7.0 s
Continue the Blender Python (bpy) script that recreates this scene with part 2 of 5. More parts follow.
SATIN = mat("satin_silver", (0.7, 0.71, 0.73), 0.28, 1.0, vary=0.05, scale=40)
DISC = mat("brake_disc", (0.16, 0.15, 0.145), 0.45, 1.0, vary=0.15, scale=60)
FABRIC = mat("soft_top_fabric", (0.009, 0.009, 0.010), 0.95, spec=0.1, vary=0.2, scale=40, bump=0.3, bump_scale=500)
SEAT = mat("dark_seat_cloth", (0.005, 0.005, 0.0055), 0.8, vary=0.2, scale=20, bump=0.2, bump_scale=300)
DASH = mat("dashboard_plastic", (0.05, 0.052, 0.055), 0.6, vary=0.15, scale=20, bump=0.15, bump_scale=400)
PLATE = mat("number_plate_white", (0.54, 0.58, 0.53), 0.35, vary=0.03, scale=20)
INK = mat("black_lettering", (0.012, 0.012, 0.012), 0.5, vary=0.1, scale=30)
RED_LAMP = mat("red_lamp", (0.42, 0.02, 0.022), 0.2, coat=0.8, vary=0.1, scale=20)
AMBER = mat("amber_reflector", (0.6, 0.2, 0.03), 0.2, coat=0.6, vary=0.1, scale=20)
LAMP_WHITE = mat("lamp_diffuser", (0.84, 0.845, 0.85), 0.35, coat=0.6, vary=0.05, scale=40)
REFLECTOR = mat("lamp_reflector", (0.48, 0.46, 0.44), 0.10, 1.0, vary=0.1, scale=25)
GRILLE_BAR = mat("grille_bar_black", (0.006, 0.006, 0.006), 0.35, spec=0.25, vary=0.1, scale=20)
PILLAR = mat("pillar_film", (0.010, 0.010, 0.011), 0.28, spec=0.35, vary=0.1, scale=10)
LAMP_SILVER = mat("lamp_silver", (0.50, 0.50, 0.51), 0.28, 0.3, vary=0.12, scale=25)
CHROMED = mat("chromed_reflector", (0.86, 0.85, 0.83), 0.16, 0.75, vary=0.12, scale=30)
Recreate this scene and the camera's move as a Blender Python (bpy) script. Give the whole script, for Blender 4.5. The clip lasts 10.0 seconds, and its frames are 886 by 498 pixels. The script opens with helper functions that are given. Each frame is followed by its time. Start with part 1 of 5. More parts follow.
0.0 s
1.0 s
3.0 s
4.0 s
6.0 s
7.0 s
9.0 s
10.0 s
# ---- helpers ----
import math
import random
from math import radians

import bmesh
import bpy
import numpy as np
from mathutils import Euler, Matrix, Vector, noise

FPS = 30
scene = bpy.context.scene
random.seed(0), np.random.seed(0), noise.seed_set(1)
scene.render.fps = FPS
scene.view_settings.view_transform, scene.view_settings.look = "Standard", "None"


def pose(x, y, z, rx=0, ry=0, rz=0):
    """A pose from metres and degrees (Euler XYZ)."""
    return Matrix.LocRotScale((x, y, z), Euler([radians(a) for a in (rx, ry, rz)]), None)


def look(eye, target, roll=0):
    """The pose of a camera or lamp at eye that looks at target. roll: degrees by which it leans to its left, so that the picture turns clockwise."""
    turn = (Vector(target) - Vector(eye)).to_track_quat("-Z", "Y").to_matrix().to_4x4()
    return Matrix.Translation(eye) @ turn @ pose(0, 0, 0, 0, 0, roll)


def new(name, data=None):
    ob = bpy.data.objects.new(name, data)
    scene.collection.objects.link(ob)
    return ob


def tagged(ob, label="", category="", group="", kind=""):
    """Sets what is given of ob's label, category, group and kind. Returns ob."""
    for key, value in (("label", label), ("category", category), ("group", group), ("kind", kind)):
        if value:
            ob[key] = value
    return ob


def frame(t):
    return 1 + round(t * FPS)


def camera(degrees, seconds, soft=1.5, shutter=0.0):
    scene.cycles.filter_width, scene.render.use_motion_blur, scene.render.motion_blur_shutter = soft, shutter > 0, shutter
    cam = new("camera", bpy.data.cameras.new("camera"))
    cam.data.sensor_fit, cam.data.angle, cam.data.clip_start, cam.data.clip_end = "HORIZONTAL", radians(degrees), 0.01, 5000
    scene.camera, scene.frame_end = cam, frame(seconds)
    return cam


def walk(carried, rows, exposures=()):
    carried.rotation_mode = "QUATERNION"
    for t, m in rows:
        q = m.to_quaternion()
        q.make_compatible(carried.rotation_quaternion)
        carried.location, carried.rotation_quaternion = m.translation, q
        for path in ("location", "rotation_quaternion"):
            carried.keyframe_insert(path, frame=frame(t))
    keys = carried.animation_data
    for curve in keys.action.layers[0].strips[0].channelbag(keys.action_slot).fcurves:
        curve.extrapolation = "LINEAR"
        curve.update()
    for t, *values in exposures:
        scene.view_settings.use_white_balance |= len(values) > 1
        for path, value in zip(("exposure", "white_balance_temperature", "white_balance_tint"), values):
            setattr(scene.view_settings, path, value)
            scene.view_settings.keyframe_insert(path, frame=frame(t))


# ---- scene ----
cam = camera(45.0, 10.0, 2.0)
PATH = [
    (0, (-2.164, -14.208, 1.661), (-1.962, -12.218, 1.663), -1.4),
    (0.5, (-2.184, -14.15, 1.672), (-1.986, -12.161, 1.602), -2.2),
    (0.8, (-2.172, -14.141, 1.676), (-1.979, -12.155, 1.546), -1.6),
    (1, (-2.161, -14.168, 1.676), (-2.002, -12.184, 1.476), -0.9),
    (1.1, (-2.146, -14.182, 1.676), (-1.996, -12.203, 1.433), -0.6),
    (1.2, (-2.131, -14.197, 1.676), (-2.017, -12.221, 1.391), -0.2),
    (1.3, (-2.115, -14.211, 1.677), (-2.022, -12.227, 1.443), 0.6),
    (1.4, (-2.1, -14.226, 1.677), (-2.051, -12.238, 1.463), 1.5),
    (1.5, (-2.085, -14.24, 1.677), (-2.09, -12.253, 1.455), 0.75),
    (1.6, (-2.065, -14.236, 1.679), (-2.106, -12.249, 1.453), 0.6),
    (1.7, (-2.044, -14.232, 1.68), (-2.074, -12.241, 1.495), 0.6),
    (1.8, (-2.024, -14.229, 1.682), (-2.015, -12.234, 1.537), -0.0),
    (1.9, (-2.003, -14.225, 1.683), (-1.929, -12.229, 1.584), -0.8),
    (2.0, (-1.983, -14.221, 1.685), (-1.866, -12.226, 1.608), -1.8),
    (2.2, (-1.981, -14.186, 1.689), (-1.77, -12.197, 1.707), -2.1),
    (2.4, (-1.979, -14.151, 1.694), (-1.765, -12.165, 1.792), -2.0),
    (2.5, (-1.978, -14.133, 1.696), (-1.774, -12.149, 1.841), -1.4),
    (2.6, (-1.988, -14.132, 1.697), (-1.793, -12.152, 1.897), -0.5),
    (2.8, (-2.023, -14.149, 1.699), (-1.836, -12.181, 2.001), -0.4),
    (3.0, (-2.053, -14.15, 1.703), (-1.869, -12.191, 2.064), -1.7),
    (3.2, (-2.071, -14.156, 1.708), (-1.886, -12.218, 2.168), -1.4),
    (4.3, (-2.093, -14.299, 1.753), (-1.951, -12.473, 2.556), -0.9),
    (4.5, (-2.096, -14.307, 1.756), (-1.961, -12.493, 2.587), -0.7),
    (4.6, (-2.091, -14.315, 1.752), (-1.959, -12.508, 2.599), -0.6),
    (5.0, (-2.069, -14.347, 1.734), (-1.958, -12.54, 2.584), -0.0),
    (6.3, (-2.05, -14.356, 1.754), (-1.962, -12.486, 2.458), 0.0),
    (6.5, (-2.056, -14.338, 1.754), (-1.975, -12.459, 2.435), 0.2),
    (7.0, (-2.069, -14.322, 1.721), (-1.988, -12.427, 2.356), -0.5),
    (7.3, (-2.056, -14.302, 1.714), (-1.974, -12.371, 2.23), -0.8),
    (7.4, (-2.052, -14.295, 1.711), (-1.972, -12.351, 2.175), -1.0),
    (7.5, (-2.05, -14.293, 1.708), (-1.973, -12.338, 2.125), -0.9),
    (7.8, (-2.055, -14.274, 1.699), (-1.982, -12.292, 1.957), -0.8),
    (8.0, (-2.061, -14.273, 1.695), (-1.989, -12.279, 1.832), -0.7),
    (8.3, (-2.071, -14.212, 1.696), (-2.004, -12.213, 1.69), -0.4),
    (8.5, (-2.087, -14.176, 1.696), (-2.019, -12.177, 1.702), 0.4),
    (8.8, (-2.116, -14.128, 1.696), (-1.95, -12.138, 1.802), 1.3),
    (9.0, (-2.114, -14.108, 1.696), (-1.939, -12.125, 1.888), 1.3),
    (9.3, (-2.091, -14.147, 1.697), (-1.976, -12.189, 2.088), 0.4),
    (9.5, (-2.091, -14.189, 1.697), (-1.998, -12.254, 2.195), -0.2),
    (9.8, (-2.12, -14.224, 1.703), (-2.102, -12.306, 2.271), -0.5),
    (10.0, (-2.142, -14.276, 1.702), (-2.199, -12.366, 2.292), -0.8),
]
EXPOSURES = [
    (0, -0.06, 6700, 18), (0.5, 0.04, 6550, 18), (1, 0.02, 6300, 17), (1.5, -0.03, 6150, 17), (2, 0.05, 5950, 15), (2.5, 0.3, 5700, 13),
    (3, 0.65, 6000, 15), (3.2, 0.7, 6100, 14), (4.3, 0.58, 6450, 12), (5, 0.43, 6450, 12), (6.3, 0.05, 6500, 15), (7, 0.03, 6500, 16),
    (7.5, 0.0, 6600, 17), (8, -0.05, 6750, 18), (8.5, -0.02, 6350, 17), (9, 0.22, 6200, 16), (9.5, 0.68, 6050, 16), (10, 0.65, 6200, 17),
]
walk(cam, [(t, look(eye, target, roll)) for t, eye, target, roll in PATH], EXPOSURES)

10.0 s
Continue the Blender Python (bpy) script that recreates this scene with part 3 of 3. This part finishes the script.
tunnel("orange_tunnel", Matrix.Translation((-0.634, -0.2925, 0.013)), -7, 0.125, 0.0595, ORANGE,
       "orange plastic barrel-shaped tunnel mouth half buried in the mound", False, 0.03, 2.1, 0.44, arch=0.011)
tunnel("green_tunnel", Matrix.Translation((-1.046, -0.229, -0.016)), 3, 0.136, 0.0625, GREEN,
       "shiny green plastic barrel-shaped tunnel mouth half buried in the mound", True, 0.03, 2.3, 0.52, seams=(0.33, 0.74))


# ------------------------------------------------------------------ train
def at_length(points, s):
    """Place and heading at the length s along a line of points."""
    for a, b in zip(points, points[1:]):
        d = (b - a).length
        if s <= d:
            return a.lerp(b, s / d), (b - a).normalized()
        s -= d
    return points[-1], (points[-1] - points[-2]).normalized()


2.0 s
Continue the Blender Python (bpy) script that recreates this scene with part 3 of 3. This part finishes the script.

__Directions__
Output exactly the lines running from the line containing "random.seed(0), np.random.seed(0), noise.seed_set(1)" through the line containing "ob = bpy.data.objects.new(name, data)", and only those lines.

__Response below__
random.seed(0), np.random.seed(0), noise.seed_set(1)
scene.render.fps = FPS
scene.view_settings.view_transform, scene.view_settings.look = "Standard", "None"


def pose(x, y, z, rx=0, ry=0, rz=0):
    """A pose from metres and degrees (Euler XYZ)."""
    return Matrix.LocRotScale((x, y, z), Euler([radians(a) for a in (rx, ry, rz)]), None)


def look(eye, target, roll=0):
    """The pose of a camera or lamp at eye that looks at target. roll: degrees by which it leans to its left, so that the picture turns clockwise."""
    turn = (Vector(target) - Vector(eye)).to_track_quat("-Z", "Y").to_matrix().to_4x4()
    return Matrix.Translation(eye) @ turn @ pose(0, 0, 0, 0, 0, roll)


def new(name, data=None):
    ob = bpy.data.objects.new(name, data)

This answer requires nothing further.